Ważne informacje i terminy



22 sierpnia 2014

Notatki z żałoby

Śmierć we współczesnym świecie jest traktowana dwojako: albo jest tematem tabu, albo zniekształcana traci swój wymiar. Niemniej temat śmierci fascynował i fascynuje. A tekstów w literaturze oddających hołd zmarłym jest całe zatrzęsienie (zawsze na myśl przychodzą mi treny Broniewskiego i Z Tatr Przybosia, o oczywistym Kochanowskim aż głupio wspominać).

Umarł mi. Notatnik żałoby Ingi Iwasiów wpisuje się w tę tematykę, będąc wyznaniem rozpaczy córki po stracie ojca. Jest to stosunkowo krótka książeczka napisana w pośpiechu, o czym zawiadamia autorka w toku narracji, ale i w samym tytule. Jednak ten pośpiech i pewnego rodzaju chaos w pewien sposób porządkują czas żałoby.

Śmierć bliskiego wytwarza uczucie osamotnienia. To niewątpliwie przeżycie jednostkowe, choć cierpi najczęściej liczba mnoga bliskich zmarłego. U Iwasiów ten motyw odrębności, bycia w innym wymiarze czasoprzestrzeni, pewnego rodzaju naznaczenia śmiercią ukochanej osoby jest motywem powtarzającym się na stronach książki.

Umarł mi jest tekstem osobistym, choć wystawia to intymne przeżywanie żałoby na widok publiczny.

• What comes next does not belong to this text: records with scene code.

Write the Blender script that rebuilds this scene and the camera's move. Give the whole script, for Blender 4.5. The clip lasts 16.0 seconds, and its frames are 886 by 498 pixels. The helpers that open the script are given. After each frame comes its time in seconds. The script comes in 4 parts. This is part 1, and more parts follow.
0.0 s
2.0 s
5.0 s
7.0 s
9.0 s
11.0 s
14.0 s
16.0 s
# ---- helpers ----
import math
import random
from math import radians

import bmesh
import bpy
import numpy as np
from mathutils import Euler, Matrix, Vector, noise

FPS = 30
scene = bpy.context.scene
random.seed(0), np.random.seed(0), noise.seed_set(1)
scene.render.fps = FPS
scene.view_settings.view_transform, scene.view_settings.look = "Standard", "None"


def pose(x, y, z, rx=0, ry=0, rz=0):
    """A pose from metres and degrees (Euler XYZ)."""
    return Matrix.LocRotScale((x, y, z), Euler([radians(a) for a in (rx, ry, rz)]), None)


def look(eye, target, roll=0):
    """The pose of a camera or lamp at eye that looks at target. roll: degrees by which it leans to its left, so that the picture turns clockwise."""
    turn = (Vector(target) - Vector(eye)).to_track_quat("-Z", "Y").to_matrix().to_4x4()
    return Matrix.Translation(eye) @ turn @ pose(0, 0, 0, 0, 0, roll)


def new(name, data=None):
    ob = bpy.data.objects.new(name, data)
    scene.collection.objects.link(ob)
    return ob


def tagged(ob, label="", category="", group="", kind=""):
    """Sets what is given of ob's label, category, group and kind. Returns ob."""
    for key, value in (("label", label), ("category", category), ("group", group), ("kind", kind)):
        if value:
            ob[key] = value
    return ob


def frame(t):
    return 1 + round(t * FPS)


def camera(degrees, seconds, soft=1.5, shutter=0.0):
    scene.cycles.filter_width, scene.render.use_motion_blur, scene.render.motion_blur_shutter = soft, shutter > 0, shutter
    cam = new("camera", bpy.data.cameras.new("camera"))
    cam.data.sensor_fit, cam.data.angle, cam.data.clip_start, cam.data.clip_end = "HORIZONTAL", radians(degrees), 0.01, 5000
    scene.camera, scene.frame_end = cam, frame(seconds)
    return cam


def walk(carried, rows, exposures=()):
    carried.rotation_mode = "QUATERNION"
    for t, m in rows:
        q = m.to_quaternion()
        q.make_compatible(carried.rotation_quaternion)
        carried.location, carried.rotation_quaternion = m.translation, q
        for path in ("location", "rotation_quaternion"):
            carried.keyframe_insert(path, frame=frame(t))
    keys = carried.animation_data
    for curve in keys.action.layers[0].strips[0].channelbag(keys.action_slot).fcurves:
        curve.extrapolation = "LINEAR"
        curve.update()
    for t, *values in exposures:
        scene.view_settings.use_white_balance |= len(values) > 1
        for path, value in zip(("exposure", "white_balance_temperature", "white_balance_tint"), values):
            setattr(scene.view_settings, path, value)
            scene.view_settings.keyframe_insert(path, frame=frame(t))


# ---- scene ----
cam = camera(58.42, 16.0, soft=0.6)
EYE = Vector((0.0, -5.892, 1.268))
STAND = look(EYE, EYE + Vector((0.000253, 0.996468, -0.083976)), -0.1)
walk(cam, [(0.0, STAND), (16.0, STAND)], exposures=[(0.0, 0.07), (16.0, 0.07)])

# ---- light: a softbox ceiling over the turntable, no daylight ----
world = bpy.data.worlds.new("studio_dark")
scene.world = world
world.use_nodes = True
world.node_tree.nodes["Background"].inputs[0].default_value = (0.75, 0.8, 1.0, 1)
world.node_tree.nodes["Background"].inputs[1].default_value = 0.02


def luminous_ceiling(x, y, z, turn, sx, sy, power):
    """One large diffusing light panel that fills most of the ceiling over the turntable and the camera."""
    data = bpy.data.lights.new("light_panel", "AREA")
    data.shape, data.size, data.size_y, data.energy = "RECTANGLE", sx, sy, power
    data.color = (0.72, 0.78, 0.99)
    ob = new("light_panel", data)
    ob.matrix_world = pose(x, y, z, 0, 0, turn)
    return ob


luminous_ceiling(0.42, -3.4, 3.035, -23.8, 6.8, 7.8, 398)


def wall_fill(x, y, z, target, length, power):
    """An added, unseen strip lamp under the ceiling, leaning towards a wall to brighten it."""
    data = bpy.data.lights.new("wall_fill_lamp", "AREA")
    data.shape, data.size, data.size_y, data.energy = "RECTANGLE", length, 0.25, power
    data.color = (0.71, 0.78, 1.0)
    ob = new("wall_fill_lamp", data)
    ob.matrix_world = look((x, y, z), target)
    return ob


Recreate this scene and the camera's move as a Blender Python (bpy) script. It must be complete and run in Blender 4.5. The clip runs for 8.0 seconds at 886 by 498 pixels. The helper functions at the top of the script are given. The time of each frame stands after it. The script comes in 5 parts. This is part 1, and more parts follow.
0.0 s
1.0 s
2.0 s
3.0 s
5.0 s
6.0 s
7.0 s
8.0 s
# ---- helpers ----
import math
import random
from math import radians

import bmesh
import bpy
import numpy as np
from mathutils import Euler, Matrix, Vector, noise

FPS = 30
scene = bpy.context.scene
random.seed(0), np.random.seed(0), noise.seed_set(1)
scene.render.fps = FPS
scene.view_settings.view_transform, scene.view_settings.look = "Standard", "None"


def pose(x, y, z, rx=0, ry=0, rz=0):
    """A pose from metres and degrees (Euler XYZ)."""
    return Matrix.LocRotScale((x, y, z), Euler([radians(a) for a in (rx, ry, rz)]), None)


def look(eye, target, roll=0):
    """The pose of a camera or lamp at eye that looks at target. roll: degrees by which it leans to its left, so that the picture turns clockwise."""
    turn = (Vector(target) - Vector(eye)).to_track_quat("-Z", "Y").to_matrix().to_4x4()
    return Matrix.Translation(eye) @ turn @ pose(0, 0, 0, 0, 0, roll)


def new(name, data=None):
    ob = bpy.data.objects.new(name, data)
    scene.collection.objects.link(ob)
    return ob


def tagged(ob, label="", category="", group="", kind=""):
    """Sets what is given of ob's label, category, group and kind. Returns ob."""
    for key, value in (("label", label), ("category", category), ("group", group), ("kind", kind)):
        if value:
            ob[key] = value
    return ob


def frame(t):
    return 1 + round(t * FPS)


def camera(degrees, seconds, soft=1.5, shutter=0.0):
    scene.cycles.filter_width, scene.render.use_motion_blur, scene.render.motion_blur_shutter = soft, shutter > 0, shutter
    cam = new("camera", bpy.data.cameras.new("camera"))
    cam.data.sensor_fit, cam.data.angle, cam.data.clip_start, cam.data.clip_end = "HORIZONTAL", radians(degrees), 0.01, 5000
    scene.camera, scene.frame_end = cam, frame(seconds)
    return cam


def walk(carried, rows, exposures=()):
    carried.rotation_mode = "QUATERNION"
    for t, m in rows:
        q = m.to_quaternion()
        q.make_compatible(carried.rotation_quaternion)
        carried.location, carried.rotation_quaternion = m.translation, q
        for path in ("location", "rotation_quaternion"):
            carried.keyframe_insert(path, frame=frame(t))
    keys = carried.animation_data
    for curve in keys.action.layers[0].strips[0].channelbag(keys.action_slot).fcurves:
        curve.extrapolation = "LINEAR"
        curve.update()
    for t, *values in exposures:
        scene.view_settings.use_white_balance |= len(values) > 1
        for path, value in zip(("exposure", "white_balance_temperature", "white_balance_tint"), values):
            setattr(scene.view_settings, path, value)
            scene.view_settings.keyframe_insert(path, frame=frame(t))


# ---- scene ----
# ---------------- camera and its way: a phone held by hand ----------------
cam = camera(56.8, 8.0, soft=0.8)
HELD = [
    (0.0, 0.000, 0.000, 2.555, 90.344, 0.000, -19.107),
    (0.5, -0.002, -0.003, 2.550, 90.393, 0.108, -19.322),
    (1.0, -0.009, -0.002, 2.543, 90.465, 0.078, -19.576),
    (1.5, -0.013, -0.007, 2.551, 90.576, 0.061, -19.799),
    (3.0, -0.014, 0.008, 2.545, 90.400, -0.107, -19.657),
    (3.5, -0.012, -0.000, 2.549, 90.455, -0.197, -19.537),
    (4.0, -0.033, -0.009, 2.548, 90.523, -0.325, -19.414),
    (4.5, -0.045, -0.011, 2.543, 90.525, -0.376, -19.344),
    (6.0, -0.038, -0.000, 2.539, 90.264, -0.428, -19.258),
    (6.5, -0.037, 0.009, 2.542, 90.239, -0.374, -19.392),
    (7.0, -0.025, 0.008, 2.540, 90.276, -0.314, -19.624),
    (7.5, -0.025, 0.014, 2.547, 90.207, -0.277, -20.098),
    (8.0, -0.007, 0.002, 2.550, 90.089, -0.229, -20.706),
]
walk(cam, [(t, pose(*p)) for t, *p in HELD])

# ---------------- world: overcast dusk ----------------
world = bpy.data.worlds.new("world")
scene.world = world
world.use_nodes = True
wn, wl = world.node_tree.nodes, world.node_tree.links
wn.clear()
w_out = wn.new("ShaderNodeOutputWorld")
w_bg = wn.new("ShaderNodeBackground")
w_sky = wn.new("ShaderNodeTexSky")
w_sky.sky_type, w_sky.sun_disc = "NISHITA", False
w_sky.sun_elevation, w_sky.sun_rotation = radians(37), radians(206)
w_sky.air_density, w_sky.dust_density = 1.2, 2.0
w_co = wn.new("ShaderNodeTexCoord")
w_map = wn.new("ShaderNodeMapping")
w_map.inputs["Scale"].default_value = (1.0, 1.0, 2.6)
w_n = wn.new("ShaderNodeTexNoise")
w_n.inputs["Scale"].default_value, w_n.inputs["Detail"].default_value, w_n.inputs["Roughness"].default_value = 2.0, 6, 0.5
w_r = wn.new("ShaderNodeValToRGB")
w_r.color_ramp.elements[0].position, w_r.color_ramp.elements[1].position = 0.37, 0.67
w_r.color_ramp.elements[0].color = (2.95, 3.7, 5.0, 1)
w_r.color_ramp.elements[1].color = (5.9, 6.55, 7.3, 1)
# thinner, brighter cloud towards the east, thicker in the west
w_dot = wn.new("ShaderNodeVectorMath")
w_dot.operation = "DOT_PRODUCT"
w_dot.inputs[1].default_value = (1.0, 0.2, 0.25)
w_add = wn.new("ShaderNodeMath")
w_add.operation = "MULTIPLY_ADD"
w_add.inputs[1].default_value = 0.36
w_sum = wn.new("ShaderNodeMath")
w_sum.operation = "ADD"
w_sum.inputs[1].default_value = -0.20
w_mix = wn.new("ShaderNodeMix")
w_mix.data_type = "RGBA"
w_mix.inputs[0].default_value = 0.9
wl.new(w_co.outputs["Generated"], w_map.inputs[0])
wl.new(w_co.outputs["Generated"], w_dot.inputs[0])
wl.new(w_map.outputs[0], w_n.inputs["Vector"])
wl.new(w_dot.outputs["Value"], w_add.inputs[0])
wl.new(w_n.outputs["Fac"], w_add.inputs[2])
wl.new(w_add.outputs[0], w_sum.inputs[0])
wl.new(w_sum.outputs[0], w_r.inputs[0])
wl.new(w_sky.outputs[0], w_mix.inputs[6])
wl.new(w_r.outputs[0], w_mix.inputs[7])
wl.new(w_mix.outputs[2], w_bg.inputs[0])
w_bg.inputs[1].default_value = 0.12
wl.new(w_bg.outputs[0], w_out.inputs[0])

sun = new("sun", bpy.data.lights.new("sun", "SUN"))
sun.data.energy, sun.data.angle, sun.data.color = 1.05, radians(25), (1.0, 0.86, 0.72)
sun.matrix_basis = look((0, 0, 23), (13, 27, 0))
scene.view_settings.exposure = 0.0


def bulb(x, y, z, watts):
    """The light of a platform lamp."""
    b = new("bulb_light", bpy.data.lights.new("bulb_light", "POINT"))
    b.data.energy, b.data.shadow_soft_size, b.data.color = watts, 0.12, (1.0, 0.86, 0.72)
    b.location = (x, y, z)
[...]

Autorka nie tylko opowiada o swoim życiu po śmierci ojca, ale i wraca wspomnieniami do różnych momentów za jego życia.
Dzięki temu tekstowi i własnym doświadczeniom dostrzec można powtarzalność pewnych elementów w życiu każdej osoby mierzącej się z odejściem ukochanej osoby. To nie tylko przywoływanie wspomnień, ale i nagle obce przestrzenie wypełnione przedmiotami należącymi do osoby zmarłej (o których dalszym istnieniu należy zadecydować).

Forma, w jakiej ten tekst powstał, świadczy też o innym rodzaju czasu, w którym przebywają żałobnicy. To czas osobny. Chaotyczny i wypełniony bólem. To czas przyglądania się światu zza szyby (choć uczestniczenie w życiu, jak pokazuje Iwasiów, też się odbywa). Czas żałoby wypełniają czynności krótkie, codzienne (upodabniające się tym do notatek), a jednak poddane doświadczeniu śmierci.

Umarł mi. Notatnik żałoby nie jest tekstem łatwym. Osoby, które już zmierzyły się z odejściem bliskich dotknie bardziej. Lektura tej książki stanie się reminiscencjami czasów już przebytych. Niemniej, to tekst ważny. Atmosferą wpasowujący się trochę w Kota w pustym mieszkaniu Wisławy Szymborskiej. Osobisty zarówno dla autorki, jak i każdego czytającego, odkrywającego jednakowość doświadczeń osobnych.


Inga Iwasiów, Umarł mi. Notatnik żałoby, wyd. Czarne, Wołowiec 2013.